Yes, I know my son is incredibly fortunate to have the possibility of these amazing scholarships but I want to understand the tax implications before he has to make a decision.

For those wondering, the complex scholarship being discussed is the McDermott at UT Dallas. My S has also applied for it and has a small chance of receiving it (extremely competitive, and he was not named an early finalist as @3scoutsmom’s S was, so is obviously less likely than @3scoutsmom’s S to get the award), so I’m finding this thread quite interesting. The tax implications are a bit headache-inducing even for the smaller NMF scholarship at UTD (which, barring some unprecedented issue, S will get), but it’s a good problem to have.

@fidoprincess
Sorry, Madison is right about the rate table. The linked article was using cap gains rates. The new ordinary income (this is ordinary) tables are on page 536 under “Estates and Trusts”. The highest rate is 37%. Make sure you are looking under “”Conference Agreement” with the rate tables under it.
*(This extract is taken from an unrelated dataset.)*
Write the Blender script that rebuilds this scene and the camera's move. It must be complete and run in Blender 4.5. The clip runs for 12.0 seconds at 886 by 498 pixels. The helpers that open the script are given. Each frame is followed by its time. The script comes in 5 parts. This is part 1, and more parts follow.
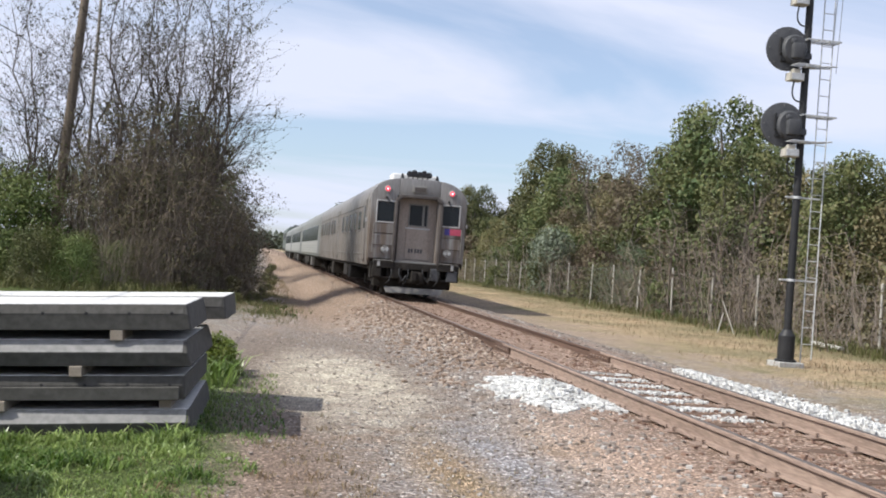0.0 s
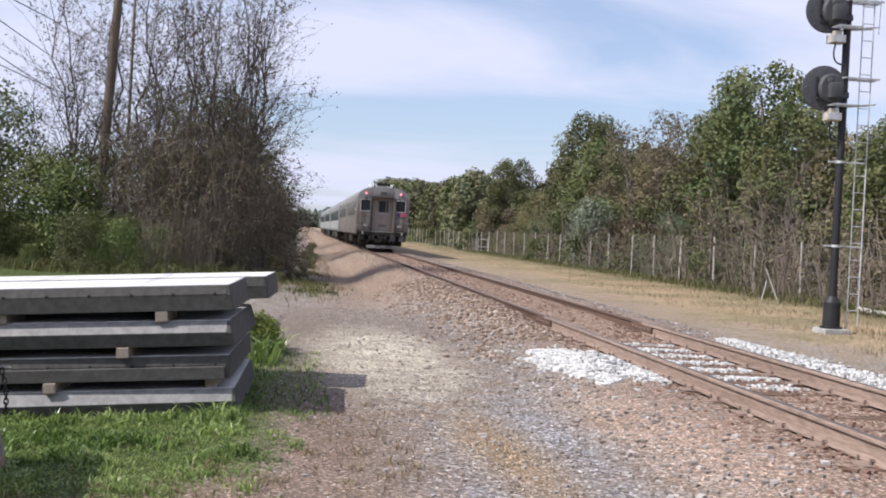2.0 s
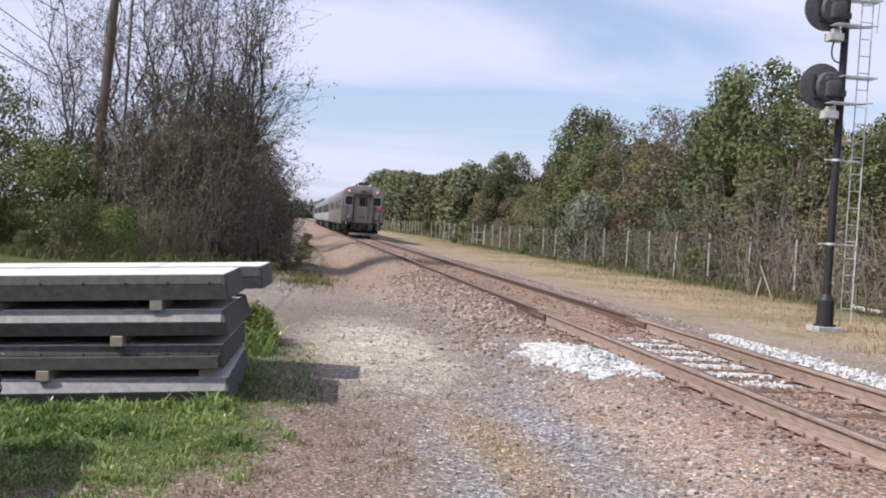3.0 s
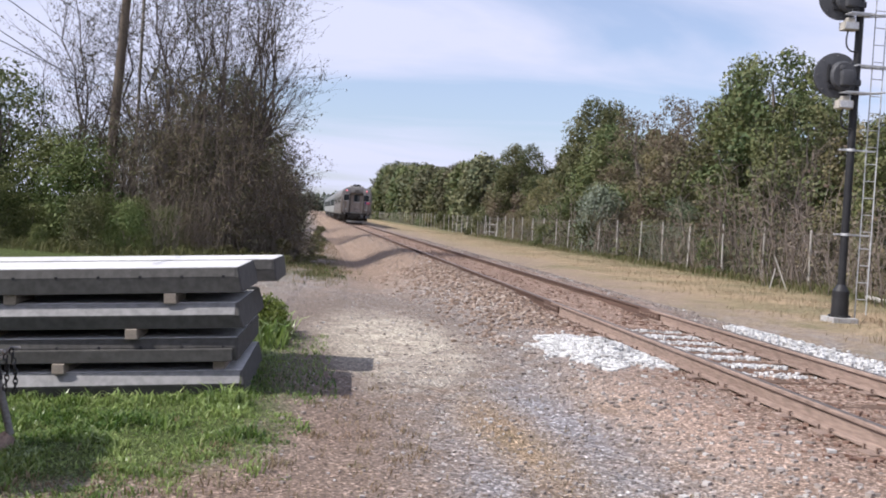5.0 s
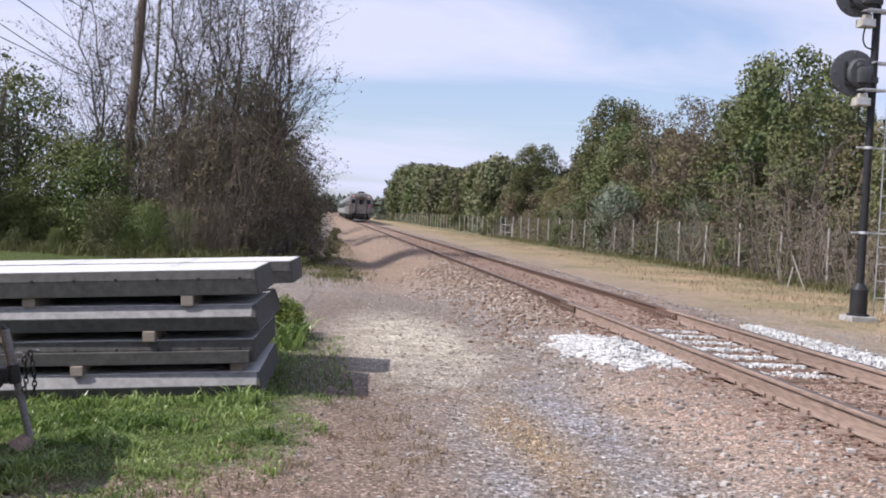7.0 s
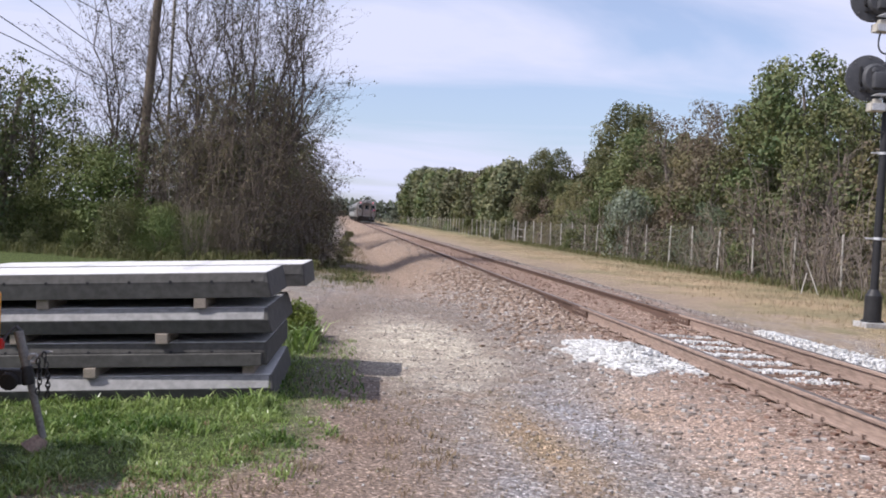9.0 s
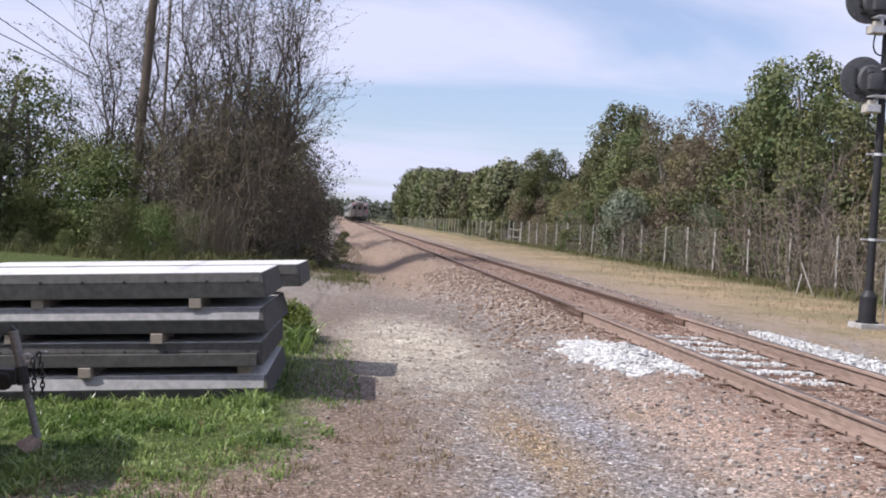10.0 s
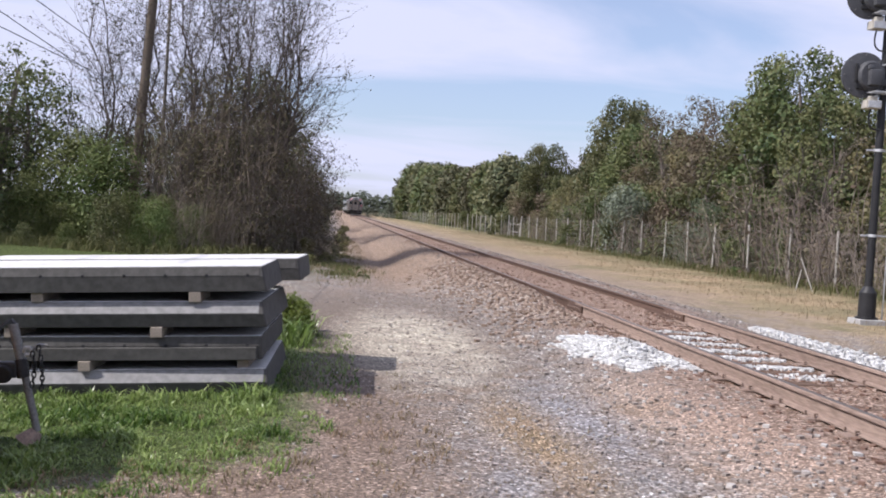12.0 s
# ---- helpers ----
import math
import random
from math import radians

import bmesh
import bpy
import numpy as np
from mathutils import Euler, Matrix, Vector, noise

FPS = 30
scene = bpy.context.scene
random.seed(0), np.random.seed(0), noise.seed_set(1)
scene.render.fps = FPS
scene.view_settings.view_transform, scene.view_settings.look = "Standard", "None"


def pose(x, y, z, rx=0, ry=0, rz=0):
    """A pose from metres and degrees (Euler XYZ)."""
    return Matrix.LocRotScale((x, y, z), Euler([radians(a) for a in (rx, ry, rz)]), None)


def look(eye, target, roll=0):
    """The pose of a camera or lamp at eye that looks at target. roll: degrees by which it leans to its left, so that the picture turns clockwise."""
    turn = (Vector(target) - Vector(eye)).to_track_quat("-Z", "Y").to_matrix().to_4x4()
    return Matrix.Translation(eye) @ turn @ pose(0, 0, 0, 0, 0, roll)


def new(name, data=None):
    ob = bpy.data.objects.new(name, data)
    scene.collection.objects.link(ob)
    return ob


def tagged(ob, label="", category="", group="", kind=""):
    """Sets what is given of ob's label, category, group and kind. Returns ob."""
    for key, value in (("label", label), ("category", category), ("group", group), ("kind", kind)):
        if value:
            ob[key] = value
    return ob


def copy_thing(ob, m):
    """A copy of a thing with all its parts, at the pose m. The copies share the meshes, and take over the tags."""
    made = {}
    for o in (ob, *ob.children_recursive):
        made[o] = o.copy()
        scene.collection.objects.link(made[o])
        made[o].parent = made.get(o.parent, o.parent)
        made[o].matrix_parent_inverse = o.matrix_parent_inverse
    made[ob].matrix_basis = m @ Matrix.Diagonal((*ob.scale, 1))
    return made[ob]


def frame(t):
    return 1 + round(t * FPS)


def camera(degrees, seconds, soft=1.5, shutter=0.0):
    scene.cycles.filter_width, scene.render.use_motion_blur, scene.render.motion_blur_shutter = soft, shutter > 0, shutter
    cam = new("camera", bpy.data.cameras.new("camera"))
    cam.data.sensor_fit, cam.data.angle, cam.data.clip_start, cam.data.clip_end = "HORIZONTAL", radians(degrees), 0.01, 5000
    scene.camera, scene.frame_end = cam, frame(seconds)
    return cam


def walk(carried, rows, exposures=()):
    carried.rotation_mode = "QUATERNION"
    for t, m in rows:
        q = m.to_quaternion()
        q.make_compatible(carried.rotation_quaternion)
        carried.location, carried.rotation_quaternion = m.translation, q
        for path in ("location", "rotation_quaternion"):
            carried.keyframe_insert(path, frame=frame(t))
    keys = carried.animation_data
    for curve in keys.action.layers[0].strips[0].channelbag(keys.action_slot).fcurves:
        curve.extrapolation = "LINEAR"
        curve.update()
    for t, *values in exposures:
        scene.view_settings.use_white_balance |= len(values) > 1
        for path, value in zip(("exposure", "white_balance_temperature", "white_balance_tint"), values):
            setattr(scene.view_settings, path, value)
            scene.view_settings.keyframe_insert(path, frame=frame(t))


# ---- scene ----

Thank you again, HRSMom, Yes, I see the correct table now on page 536. It’s this:

Estates and Trusts
Not over $2,550 10% of the taxable income
Over $2,550 but not over $9,150 $255 plus 24% of the excess over $2,550
Over $9,150 but not over $12,500 $1,839 plus 35% of the excess over $9,150
Over $12,500 $3,011.50 plus 37% of the excess over $12,500

So this is where the 37% figure comes from, was originally the 38.5%, whew, so much better, just kidding!

At least we know ahead of time so that is something. Thank you everyone for posting in this discussion.

Explanation of taxable scholarships and Publication 970

https://www.irs.gov/publications/p970#en_US_2016_publink1000178003
https://www.irs.gov/publications/p970

To add to the complexity of taxable scholarships, let’s add in 529 distributions to the mix!

For my son’s example, he will receive a $4000 per semester non-accountable stipend. Let’s say $1000 goes toward books for the year, leaving $7000 yearly taxable unearned income for which he would pay tax according to the table in post 37. I checked, and the stipend definitely is non-accountable and can be used for anything the student wants.

Is it possible, then, to pay for S’s expenses using qualified distributions from the 529 account? Say his total expenses come to $10,000 per year AFTER books. He will pay tax on $7000 of non-accountable stipend; can I use a qualified 529 distribution of $10,000 to pay for his expenses, or can I only make a qualified distribution for the difference between the stipend and the total? And if only the difference is allowed, can the stipend taxes be considered?

Using the tax info from post 37, the tax on $7000 stipend would be $1323. After taxes, S would have $5677 left from his stipend to pay toward $10,000 of expenses. Which qualified 529 distribution can I take:
A) The full $10,000 because the stipend is non-accountable and does not have to be used for school related expenses.
B) $3000, the difference between expenses and pre-tax stipend.
C) $4323, the difference between expenses and after-tax stipend.

@-)

Edit to add: I already know about taking taxable but non-penalty 529 distributions due to scholarships. This post is just about making sure I don’t lose out on qualified distributions.